13. The vehicle air-conditioning system of claim 11 wherein a substantial amount of the refrigerant is maintained as a liquid between an uppermost portion of the elevated segment and the liquid inlet port prior to compressor startup.

14. The vehicle air-conditioning system of claim 11 wherein the liquid line conduit is of a predetermined length from the liquid inlet port and the uppermost portion for maintaining a continuous flow of the liquid refrigerant to the thermal expansion valve for a predetermined period of time following the compressor startup.

15. The vehicle air-conditioning system of claim 14 wherein the liquid line conduit is of a predetermined diameter for maintaining the continuous flow of the liquid refrigerant to the thermal expansion valve for the predetermined period of time following the compressor startup.

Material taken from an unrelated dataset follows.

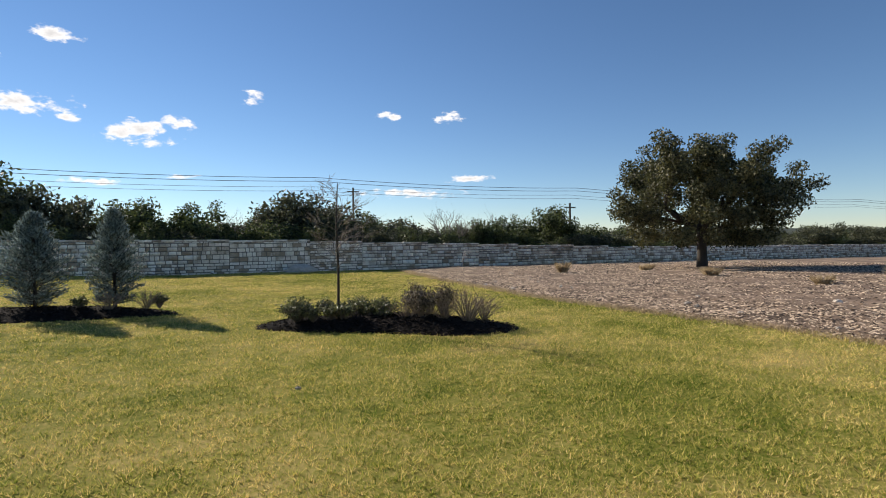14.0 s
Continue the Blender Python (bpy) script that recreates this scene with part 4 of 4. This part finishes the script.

16. The vehicle air-conditioning system of claim 11 wherein the portion of the liquid line conduit between the liquid line port and the uppermost portion includes at least a predetermined internal volume of the refrigerant for maintaining a continuous flow of the liquid refrigerant to the thermal expansion valve for the predetermined period of time following the compressor startup.

17. The vehicle air-conditioning system of claim 11 wherein the liquid line conduit includes insulation for insulating at least a portion of the liquid line conduit for minimizing a heating of refrigerant fluid within the liquid line conduit.

18. The vehicle air-conditioning system of claim 11 wherein the liquid line is made of a predetermined material having a thermal conductivity lower than that of aluminum for substantially limiting the thermal absorption by the liquid line conduit.

19. The vehicle air-conditioning system of claim 11 wherein the liquid line conduit is configured to be routed in an area of the vehicle spaced from a vehicle heat generating source for limiting the thermal absorption by the liquid line conduit.

20. The vehicle air-conditioning system of claim 11 wherein the liquid line conduit is configured to be routed behind a thermal barrier for limiting the thermal absorption by the liquid line conduit.